§ Data for this exercise:
◆ ◆ ◆ ◆ ◆ ◆ ◆

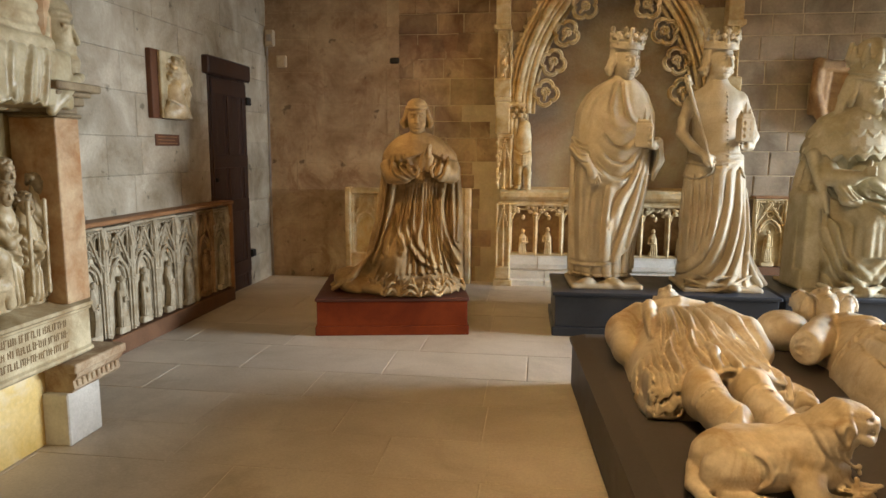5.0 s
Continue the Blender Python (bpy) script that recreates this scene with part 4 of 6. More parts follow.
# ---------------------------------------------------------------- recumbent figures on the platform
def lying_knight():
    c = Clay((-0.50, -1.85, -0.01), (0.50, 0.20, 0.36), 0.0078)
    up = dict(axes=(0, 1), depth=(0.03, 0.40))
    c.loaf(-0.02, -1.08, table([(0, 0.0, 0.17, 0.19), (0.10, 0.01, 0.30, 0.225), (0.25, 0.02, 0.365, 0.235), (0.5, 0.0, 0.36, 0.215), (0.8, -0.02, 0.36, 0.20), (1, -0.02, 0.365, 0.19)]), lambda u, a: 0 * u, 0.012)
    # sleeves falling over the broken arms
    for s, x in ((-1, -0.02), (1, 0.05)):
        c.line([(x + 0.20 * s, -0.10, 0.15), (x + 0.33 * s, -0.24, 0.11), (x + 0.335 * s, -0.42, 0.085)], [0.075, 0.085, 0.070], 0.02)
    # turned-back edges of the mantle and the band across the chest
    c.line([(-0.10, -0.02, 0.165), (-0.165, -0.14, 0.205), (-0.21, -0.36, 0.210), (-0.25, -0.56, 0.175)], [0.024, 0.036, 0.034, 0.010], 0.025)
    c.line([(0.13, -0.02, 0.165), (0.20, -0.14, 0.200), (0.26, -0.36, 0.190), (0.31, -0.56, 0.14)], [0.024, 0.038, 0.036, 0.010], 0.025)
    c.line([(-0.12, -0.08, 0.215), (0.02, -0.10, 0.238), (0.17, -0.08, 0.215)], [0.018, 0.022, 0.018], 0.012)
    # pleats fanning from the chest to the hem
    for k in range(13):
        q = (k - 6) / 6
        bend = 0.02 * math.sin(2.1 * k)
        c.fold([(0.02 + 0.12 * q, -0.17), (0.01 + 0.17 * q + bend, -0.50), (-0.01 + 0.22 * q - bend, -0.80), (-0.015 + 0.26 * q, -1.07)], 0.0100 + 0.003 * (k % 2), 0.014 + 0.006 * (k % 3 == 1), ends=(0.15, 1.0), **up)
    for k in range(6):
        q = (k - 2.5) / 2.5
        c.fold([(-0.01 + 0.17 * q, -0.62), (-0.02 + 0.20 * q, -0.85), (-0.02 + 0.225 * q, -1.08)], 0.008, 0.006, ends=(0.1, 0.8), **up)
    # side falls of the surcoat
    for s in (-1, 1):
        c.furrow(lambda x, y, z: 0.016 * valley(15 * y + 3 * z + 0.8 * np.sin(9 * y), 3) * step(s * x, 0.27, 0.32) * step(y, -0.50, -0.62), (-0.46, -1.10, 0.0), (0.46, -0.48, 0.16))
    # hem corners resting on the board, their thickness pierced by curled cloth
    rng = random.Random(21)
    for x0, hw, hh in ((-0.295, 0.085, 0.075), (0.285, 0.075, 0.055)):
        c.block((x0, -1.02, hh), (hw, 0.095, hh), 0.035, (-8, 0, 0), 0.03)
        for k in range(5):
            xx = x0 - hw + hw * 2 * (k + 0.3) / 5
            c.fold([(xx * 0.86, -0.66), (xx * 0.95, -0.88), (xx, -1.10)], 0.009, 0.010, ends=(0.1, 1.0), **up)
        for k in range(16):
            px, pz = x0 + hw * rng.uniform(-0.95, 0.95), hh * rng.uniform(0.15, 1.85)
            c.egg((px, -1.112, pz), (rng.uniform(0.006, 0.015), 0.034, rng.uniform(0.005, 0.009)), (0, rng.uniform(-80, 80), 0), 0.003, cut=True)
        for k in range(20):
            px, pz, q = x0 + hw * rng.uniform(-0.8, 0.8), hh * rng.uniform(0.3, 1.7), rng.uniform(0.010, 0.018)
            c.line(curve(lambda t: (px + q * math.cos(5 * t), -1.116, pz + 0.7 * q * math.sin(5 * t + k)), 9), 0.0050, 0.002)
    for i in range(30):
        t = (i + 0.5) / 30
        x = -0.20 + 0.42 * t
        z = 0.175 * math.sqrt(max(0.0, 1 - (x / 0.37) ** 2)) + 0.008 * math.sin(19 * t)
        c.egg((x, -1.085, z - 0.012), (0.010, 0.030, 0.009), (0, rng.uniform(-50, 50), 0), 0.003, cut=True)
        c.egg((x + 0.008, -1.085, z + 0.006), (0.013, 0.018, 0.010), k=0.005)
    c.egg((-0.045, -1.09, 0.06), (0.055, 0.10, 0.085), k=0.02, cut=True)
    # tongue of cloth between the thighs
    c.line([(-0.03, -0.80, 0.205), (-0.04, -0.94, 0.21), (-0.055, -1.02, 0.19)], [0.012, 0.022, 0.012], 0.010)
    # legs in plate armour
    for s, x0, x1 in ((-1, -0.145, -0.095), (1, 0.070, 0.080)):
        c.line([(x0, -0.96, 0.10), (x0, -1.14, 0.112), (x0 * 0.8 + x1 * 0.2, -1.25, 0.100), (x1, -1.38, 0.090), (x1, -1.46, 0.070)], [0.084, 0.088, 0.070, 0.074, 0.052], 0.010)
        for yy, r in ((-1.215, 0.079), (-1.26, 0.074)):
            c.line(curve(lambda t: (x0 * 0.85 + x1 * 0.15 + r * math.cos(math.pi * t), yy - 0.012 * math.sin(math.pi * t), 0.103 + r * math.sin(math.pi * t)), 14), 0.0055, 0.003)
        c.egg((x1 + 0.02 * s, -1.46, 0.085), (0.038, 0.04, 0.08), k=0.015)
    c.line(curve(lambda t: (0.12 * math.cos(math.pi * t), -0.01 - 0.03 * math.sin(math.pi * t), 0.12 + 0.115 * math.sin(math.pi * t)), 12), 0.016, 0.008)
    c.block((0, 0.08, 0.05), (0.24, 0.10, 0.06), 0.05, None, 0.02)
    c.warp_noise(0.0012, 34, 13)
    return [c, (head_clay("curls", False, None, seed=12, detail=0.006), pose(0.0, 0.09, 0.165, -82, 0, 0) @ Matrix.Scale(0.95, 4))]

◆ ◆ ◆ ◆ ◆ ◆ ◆

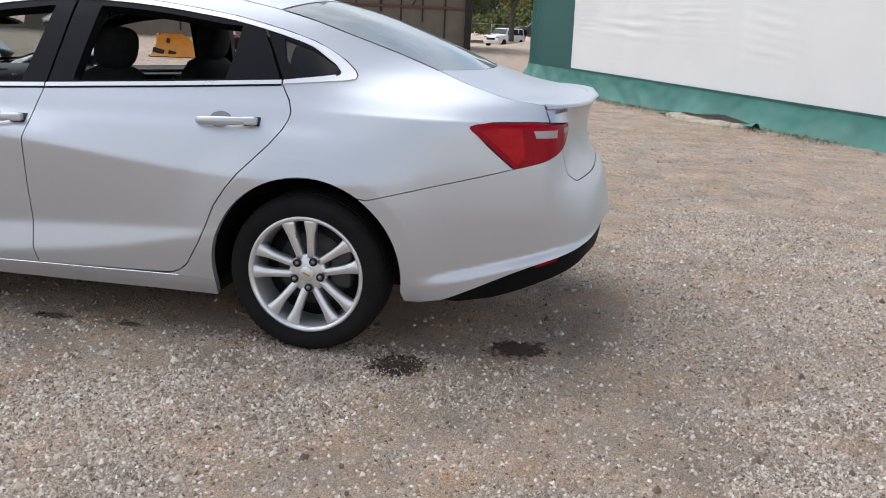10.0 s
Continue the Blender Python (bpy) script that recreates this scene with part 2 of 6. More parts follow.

◆ ◆ ◆ ◆ ◆ ◆ ◆

§ Work instructions: Which lines hold the string "scene"? List them all.

§ Finished exercise:
Continue the Blender Python (bpy) script that recreates this scene with part 4 of 6. More parts follow.
Continue the Blender Python (bpy) script that recreates this scene with part 2 of 6. More parts follow.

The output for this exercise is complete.